The point is not to find the “right” belief, but to use the one that works best in this situation.



    This small process only takes only a few seconds, but it puts you in charge of the decision to act.









Why The Decision To Act Matters


Belief Decision Making Schematic. Graphic


Once the decision to act is recognised as separate:

  • More than one action becomes possible
  • The response is no longer automatic
  • Behaviour is no longer locked to the belief

You are no longer acting from inside the belief. You are acting with awareness of it and you are not controlled by it.

In Simple Terms

  • The belief says: “This is what’s going on”
  • The decision to act answers: “What am I going to do about it?”

Those are not the same thing.

The Shift

The belief can inform what you see - but you still decide what you do next.

What This Changes

Instead of holding beliefs as fixed truths, or replacing them automatically, you begin to:

  • Treat beliefs as tools
  • Update them when needed
  • Choose how much influence they have

This keeps your thinking flexible, current, and aligned with the situation you are actually in rather the original situation the belief was originally built for.







Closing Reflections On How To Work With Beliefs


Closing Reflections On How To Work With Beliefs.
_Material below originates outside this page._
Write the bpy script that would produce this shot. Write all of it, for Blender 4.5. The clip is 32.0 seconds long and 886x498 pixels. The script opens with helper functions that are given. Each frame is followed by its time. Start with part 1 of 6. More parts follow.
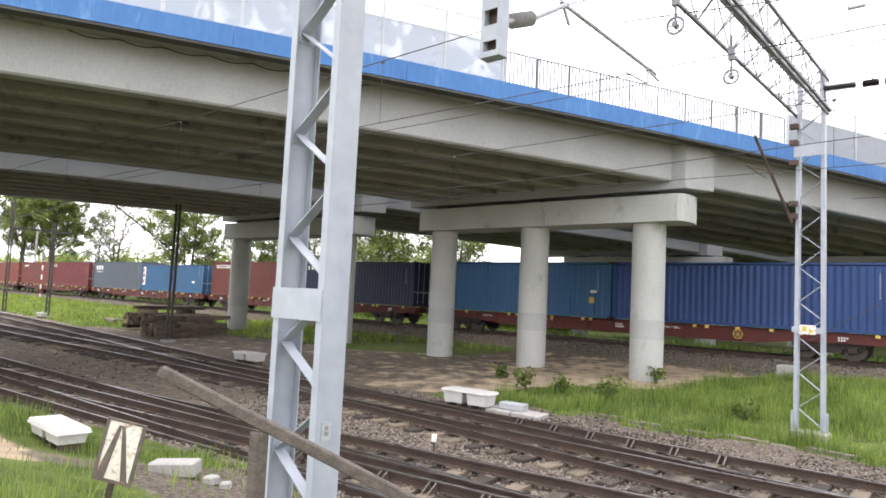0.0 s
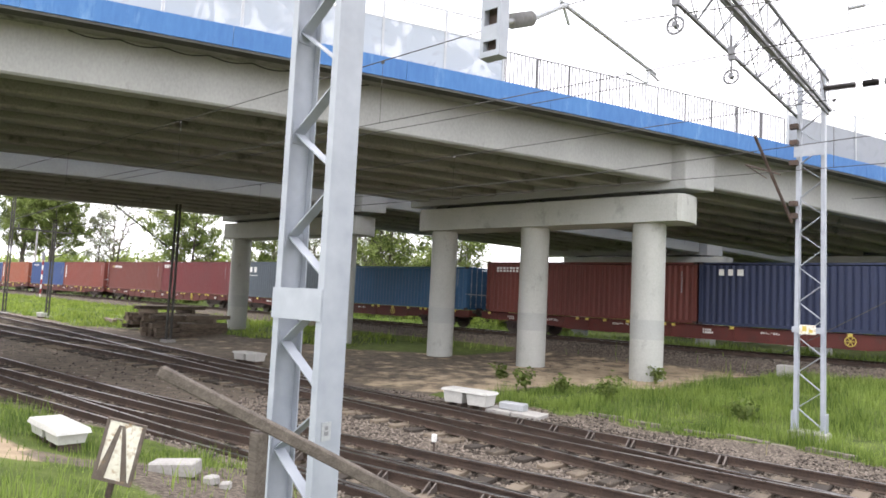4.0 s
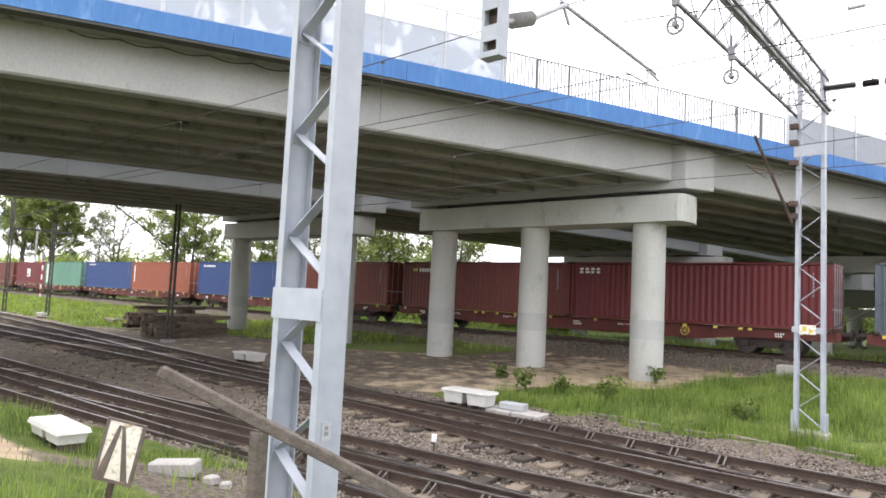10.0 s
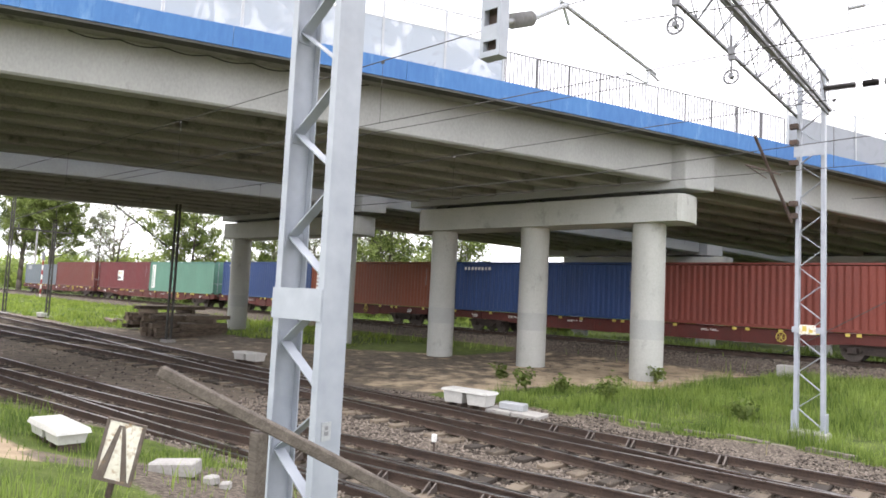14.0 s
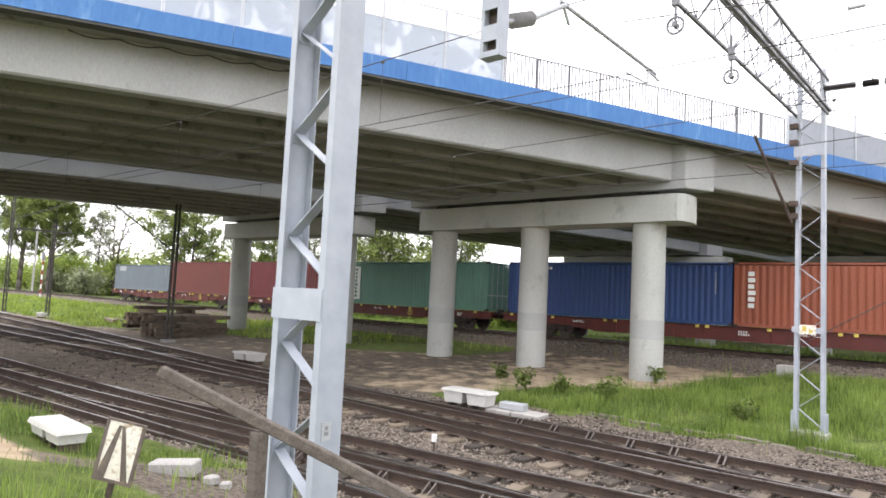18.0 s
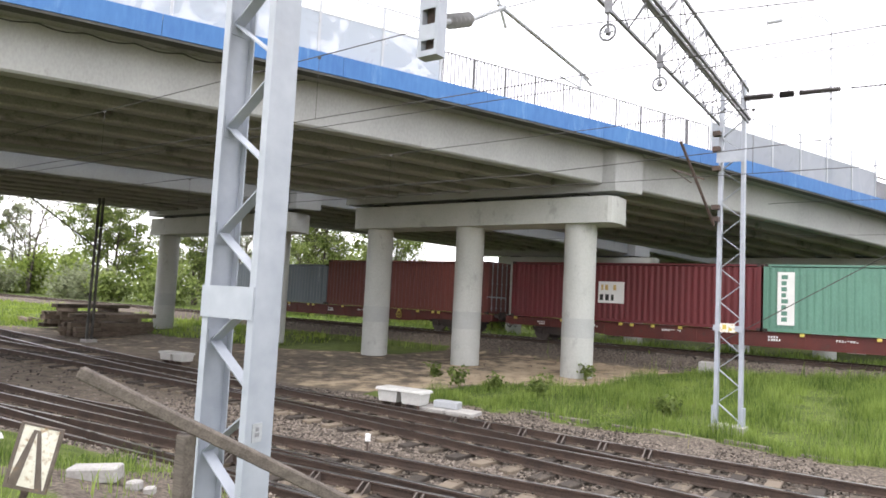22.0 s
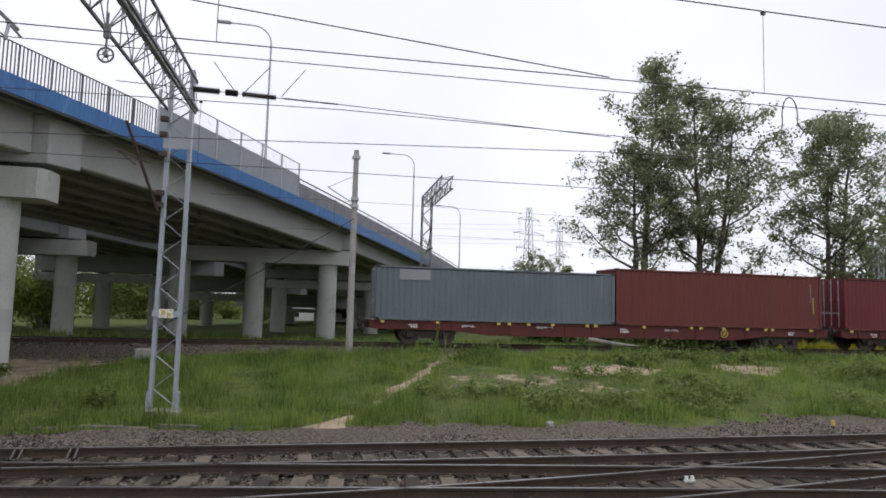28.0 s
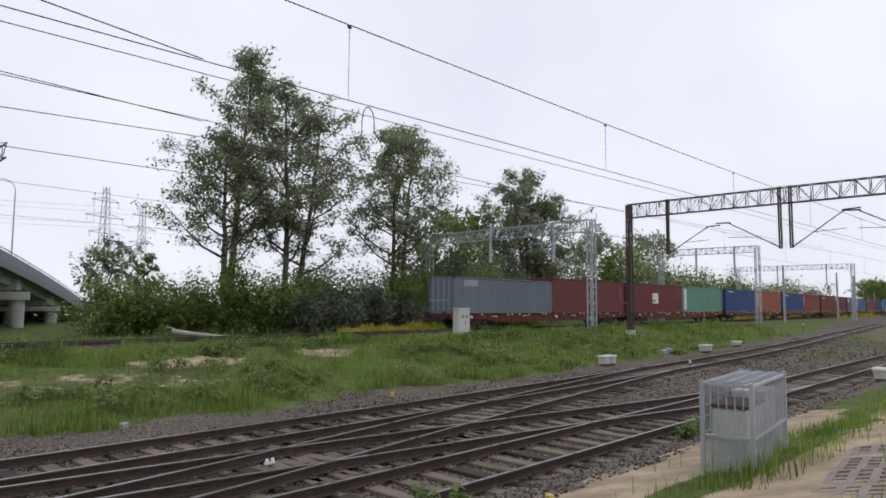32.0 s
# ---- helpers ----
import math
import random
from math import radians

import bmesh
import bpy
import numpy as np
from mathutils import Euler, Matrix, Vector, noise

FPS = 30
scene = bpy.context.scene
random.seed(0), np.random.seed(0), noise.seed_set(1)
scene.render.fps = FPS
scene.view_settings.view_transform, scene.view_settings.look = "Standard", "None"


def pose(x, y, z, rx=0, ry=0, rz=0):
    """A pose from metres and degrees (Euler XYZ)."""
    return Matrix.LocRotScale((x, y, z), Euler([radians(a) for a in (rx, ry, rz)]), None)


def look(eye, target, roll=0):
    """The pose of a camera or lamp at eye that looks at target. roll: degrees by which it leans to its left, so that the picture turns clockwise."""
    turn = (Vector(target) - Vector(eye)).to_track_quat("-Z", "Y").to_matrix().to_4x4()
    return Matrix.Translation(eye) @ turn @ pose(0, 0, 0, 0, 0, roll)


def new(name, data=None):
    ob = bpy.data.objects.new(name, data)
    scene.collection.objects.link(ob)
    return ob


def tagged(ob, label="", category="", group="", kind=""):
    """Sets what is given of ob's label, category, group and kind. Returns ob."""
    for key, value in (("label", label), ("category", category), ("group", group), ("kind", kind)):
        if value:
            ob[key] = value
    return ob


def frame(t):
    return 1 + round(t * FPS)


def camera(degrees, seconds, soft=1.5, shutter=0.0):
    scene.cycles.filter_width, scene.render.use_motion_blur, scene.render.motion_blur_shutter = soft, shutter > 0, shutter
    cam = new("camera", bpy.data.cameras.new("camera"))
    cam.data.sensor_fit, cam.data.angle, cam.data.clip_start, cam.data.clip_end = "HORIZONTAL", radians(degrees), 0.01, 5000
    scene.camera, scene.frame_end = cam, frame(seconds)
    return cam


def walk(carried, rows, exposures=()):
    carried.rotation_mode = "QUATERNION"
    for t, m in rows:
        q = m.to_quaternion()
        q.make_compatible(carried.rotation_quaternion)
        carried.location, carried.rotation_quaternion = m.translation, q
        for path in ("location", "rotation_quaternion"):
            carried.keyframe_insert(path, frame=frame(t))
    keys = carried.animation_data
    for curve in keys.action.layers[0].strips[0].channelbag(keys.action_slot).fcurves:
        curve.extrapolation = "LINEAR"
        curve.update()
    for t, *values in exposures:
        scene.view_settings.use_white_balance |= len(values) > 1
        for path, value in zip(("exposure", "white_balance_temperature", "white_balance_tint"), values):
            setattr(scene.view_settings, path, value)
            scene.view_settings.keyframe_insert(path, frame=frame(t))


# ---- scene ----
cam = camera(67.3, 32.0, 1.7)
EYE = 2.75
TURNS = [
    (0.0, 40.70, 4.28, -2.78),
    (21.0, 40.70, 4.28, -2.78),
    (21.5, 40.12, 4.26, -3.00),
    (22.0, 35.14, 4.45, -2.92),
    (22.5, 30.72, 4.57, -2.83),
    (23.0, 26.60, 4.67, -2.67),
    (23.5, 24.44, 4.75, -2.58),
    (24.0, 21.49, 4.77, -2.57),
    (24.5, 18.38, 4.82, -2.51),
    (25.0, 15.24, 4.88, -2.41),
    (25.5, 11.54, 4.95, -2.31),
    (27.5, -4.81, 5.09, -1.70),
    (28.0, -10.42, 5.10, -1.55),
    (28.5, -17.03, 5.05, -1.45),
    (29.0, -22.79, 5.06, -1.19),
    (29.5, -28.97, 5.04, -1.06),
    (30.0, -35.16, 4.96, -0.95),
    (30.5, -41.48, 4.85, -0.55),
    (31.0, -45.01, 4.73, -0.31),
    (31.5, -44.70, 4.65, -0.35),
    (32.0, -44.76, 4.79, -0.43),
]
walk(cam, [(t, pose(0, 0, EYE, 90 + p, r, y)) for t, y, p, r in TURNS],
     exposures=[(0, 1.01, 6800, 14), (21.5, 1.01, 6800, 14), (23.0, 1.1, 6750, 14), (24.0, 0.74, 6700, 14), (25.0, 0.2, 6650, 13), (27.5, -0.45, 6550, 13), (29.0, -0.66, 6450, 13), (32.0, -0.70, 6400, 13)])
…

Graphic


Beliefs help you navigate the world, but they are not fixed truths.

They are working tools that need to remain flexible and current.

When beliefs are left unexamined, they can quietly narrow behaviour and increase pressure without being noticed.

When they are reviewed and adjusted, they become more precise and more useful.

Learning how to work with beliefs is not about replacing one set of ideas with another. It is about ensuring that what guides your thinking continues to support effective action in the situations you face.


Points for Reflection

  1. Consider a belief you currently rely on in an important area of your life. Where did it come from, and what has it helped you handle or manage up to now?
  2. Look closely at how this belief is shaping your behaviour in real situations. Does it create pressure, narrow your options, or push you towards automatic responses?
  3. Reflect on whether this belief still fits your current circumstances, or whether it is carrying assumptions from a different context.
  4. Think about a new belief or narrative you have recently encountered. What makes it appealing, and what problem does it seem to solve?
  5. Examine that new belief more critically. What might it oversimplify, leave out, or exaggerate?


Points for Action

  1. Take one belief that is currently influencing your behaviour and write it out clearly.
  2. Describe how this belief affects what you do in specific situations.
  3. Identify one situation where it tends to drive an automatic response.
  4. In that moment, pause and separate the belief from the action.
  5. Choose what to do based on what is actually needed — not just what the belief suggests.
  6. If needed, adjust the belief into a more useful version and test it in practice.

Worksheet:  How To Review & Update Your Beliefs








    A belief should guide your thinking - not decide your actions.